Pages

Monday, October 29, 2012

it's my birthday soon!

this Sunday is my birthday.
the dilemma came when friends suggest to celebrate birthday for me : should I go out and enjoy myself or choose an activity that wl can be present too.

It is not true that we'll have no life when babies come along. I fully understand that it is always my  choice, it's just a qn of 'what I am prepared to sacrifice'?

I enjoy wl's company and will always miss her whenever she's not with me. however she's just a baby, she can only be active for 3-4hrs before she'll get cranky, she has to eat on time, slp on time and have chance to move ard.
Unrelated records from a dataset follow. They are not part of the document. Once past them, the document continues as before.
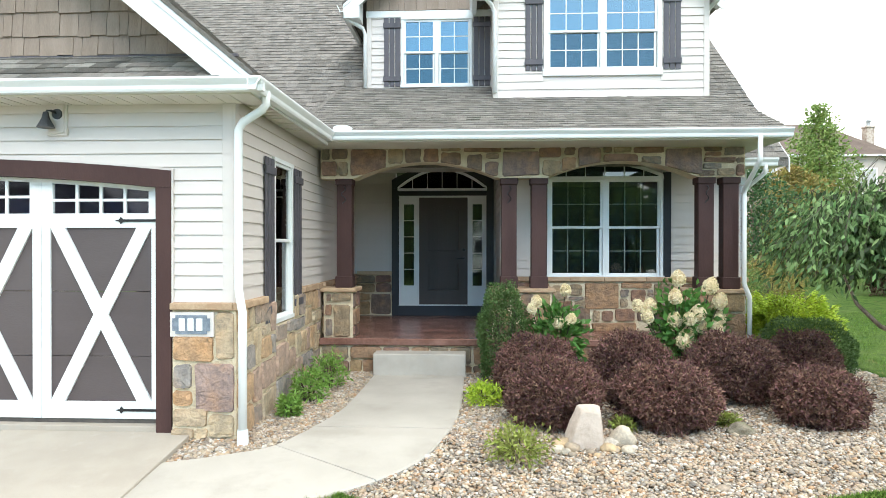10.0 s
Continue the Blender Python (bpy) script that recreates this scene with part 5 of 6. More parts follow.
def leaf_cloud(name, p, d, length, width, material, parent, seed=1, droop=0.0, flat=0.35, core=None):
    """Leaves at places p, pointing along d, as small folded blades in one mesh."""
    r = np.random.default_rng(seed)
    n = len(p)
    d = d + r.normal(0, flat, (n, 3))
    d[:, 2] -= droop
    d /= np.linalg.norm(d, axis=1)[:, None] + 1e-9
    side = np.cross(d, r.normal(0, 1, (n, 3)))
    side /= np.linalg.norm(side, axis=1)[:, None] + 1e-9
    nrm = np.cross(side, d)
    ln = (length * r.uniform(0.65, 1.3, n))[:, None]
    wd = (width * r.uniform(0.7, 1.25, n))[:, None]
    v = np.stack([p, p + d * ln * 0.45 + side * wd * 0.5 + nrm * wd * 0.12, p + d * ln - nrm * ln * 0.06, p + d * ln * 0.45 - side * wd * 0.5 + nrm * wd * 0.12], 1)
    k = np.arange(n)[:, None] * 4
    f = np.concatenate([k + np.array([[0, 1, 2]]), k + np.array([[0, 2, 3]])], 0)
    v = v.reshape(-1, 3)
    if core is not None:
        f = np.concatenate([f, ico_f + len(v)], 0)
        v = np.concatenate([v, ico_v * np.array(core[1]) + np.array(core[0])], 0)
    return fast_mesh(name, v, f, material, False, parent)


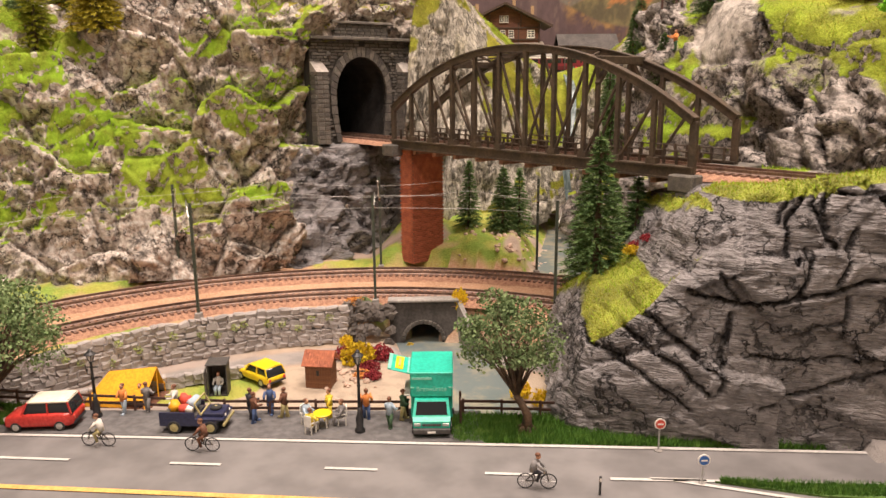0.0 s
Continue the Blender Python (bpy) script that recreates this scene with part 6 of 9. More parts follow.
def road_sign(x, y, h, face, rim, label):
    top = thing("road_sign", pose(x, y, ROAD_Z), label, "road sign")
    part("post", Geo().tube([(0, 0, 0), (0, 0, h)], 0.00055, 7), CHROME, top)
    part("foot", Geo().lathe([(0.0026, 0), (0.0026, 0.0005), (0.0008, 0.001)], 10), CONCRETE, top)
    plate = part("plate", Geo().lathe([(0.0034, 0), (0.0035, 0.0003), (0.0034, 0.0006)], 18, pose(0, -0.0006, h - 0.003, 90, 0, 0)), rim, top)
    part("face", Geo().lathe([(0.0027, 0), (0.0027, 0.0001)], 18, pose(0, -0.00125, h - 0.003, 90, 0, 0)), face, plate)
    part("symbol", Geo().box((0, -0.0014, h - 0.003), (0.0034, 0.0002, 0.0009)), WHITE, plate)
    return top


road_sign(0.1265, 0.398, 0.0205, CLOTH["red"], WHITE, "red round traffic sign on a thin grey post")
road_sign(0.1395, 0.361, 0.0175, solid("sign_blue", (0.03, 0.12, 0.4), 0.4), WHITE, "blue round traffic sign on the traffic island")
mk = thing("marker_post", pose(0.082, 0.3505, ROAD_Z), "small dark roadside marker post", "post")
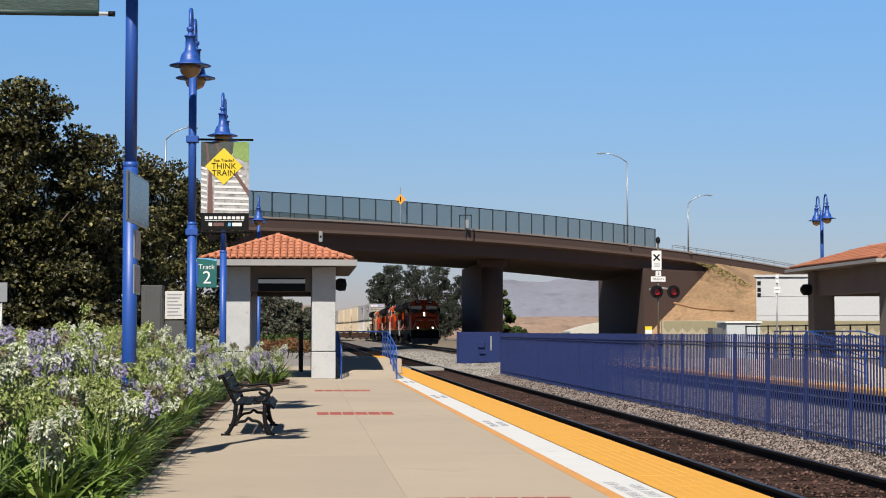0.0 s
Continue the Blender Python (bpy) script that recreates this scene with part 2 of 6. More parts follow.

Home is the best place if I want wl to be ard. ktv, chill out with friends, shopping, movies at cinema, holidays are usually impossible activities.

fortunately, my in laws are very supportive, and wl is always safe and happy with them. over the yr, I have overcome some of these obstacles with their help:
1) went for midnight movies while wl slp soundly at tampines with her grandparents, 2) went holiday to beach chalet with in laws, enjoyed some 二人世界 when wl played and slp at her grandparents room. 3) had high tea with friends and even had a glass of beer with a friend once!

Now I am going to push further, using my birthday as an excuse, to challenge my limits. I have booked air ticket to Bangkok and will leave my baby for four nights! and I am trying a night to ktv with friends before my birthday. as I declare the plans, I am feeling intense guilt and excitement at the same time.

can I survive?

Published with Blogger-droid v2.0.9

1 comment:

Anonymous said...

I often face the same guilt too. I often feel that I already don't spend enough time with bl and I shouldn't take my free time away from him to indulge in adult activities. Then again, once or twice in a long long while shouldn't hurt. Wish us luck!!!